Importantly, for many genes, enrichment only occurs at the protein level and not at the RNA level, so protein expression information may provide insights into the underlying disease mechanisms that cannot be identified using RNA information alone. This demonstrates the importance of collecting protein expression information for the understanding of disease phenotype. Thus, the researchers systematically investigated the protein expression patterns of genetic diseases and found many cases where disease-associated proteins are present in tissues that manifest disease-related pathophysiology; many of these would not be evident from RNA analysis. 


For example, Bardet-Biedl syndrome (BBS) is a genetic disorder caused by mutations in at least 14 different genes and affects many parts of the body. BBS-affiliated vision loss, polydactyly, obesity, and other abnormalities can be explained by specific gene mutations but many are still largely unknown; tissue-specific protein expression information might explain some of the clinical symptoms. The researchers detected proteins from 11/14 BBS genes, among which seven are enriched in the pituitary and five are in the brain, muscle, heart, or liver. Abnormality of proteins in the pituitary can broadly affect developmental processes and perhaps cause obesity, diabetes, or hypogonadism observed in BBS patients. The abnormalities in proteins in the brain, muscle, heart, and liver might also contribute to defects such as intellectual disability, delayed motor skills, and conditions that involve the heart, liver, and digestive systems. 
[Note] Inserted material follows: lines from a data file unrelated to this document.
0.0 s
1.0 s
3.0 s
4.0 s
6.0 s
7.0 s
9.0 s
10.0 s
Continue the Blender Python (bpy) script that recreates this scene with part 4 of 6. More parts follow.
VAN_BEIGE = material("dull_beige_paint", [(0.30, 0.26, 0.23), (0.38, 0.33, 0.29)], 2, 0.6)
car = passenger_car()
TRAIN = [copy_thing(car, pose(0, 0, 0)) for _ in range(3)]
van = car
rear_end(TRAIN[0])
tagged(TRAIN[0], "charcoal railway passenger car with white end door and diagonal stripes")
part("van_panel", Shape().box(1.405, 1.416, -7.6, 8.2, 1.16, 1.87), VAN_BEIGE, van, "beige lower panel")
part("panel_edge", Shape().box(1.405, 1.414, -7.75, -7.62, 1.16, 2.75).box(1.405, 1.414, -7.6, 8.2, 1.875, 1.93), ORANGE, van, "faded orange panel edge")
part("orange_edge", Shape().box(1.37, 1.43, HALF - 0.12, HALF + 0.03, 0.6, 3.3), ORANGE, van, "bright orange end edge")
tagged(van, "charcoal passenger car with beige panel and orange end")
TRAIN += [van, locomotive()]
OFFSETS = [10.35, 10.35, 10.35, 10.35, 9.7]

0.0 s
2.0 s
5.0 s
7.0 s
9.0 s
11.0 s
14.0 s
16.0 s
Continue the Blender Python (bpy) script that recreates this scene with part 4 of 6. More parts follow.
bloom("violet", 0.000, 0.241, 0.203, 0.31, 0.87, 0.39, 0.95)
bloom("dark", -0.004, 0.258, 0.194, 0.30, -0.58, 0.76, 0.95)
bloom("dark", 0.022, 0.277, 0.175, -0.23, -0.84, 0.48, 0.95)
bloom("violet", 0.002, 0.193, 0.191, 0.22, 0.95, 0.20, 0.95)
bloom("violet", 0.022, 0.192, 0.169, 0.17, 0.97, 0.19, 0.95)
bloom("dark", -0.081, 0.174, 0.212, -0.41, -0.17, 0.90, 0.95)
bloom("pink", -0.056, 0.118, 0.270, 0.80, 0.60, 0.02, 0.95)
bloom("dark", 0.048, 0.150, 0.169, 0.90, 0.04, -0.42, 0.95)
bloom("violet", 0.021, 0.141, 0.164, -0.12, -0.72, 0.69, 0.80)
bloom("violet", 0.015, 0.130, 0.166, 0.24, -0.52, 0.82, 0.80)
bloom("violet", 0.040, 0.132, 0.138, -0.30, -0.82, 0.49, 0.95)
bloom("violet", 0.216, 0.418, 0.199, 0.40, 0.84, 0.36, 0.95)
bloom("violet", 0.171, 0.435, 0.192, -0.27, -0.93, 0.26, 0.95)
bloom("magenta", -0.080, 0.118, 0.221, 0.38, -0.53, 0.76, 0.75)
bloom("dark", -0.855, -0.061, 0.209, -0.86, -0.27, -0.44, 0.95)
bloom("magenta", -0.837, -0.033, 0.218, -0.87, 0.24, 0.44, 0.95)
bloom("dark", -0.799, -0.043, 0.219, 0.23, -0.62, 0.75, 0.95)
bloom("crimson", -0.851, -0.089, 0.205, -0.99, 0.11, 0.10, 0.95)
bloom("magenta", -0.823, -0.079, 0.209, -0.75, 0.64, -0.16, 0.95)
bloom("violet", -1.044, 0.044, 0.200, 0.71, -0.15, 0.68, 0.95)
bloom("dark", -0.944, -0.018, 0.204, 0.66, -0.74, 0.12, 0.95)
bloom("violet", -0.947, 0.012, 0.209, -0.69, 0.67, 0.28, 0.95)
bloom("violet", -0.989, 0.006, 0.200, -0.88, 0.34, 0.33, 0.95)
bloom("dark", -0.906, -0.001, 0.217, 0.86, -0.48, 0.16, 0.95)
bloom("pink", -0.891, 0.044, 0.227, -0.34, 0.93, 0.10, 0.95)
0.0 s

Leigh syndrome is another genetic disease that is associated with mutations in as many as 75 genes. Most of the affected proteins are involved in energy production in the mitochondria. Of the 67/75 proteins observed, 52 showed-up in metabolically active tissues, such as the heart, muscle, brain, and stomach. Some of these proteins were present in all affected tissues and some were only in one or several tissues; their different distributions might cause different tissue-related clinical symptoms. For example, the characteristic progressive loss of mental and movement abilities of Leigh syndrome is most likely related to protein abnormalities in the brain and muscle. Some individuals develop hypertrophic cardiomyopathy which could be caused by mutations in proteins present in the heart. The first signs of Leigh syndrome are vomiting, diarrhea, and difficulty swallowing -- which could be explained by the abnormality of proteins found in the stomach.


Finally, the team identified 1,329 potential drug-targeted proteins, about half of which are FDA approved drug targets. These drug-targeted proteins span 742 different tissues, and 368 are present in more than one tissue. For drug-targeted proteins present outside of the target organ, the drug may have unintended side effects in the off-target tissue. For example, valproic acid is an anticonvulsant drug that works through the inhibition of a protein in the brain. Snyder’s team showed that this drug-targeted protein is also enriched in the liver and pancreas, suggesting the underlying cause of reported liver and pancreas toxicity side effects. 


“This study provides a valuable resource for us to understand human biology and diseases from proteins which are closer to phenotype. We envision some tissue specific proteins can be used as better biomarkers for diagnosis as well.” said Dr. Michael Snyder.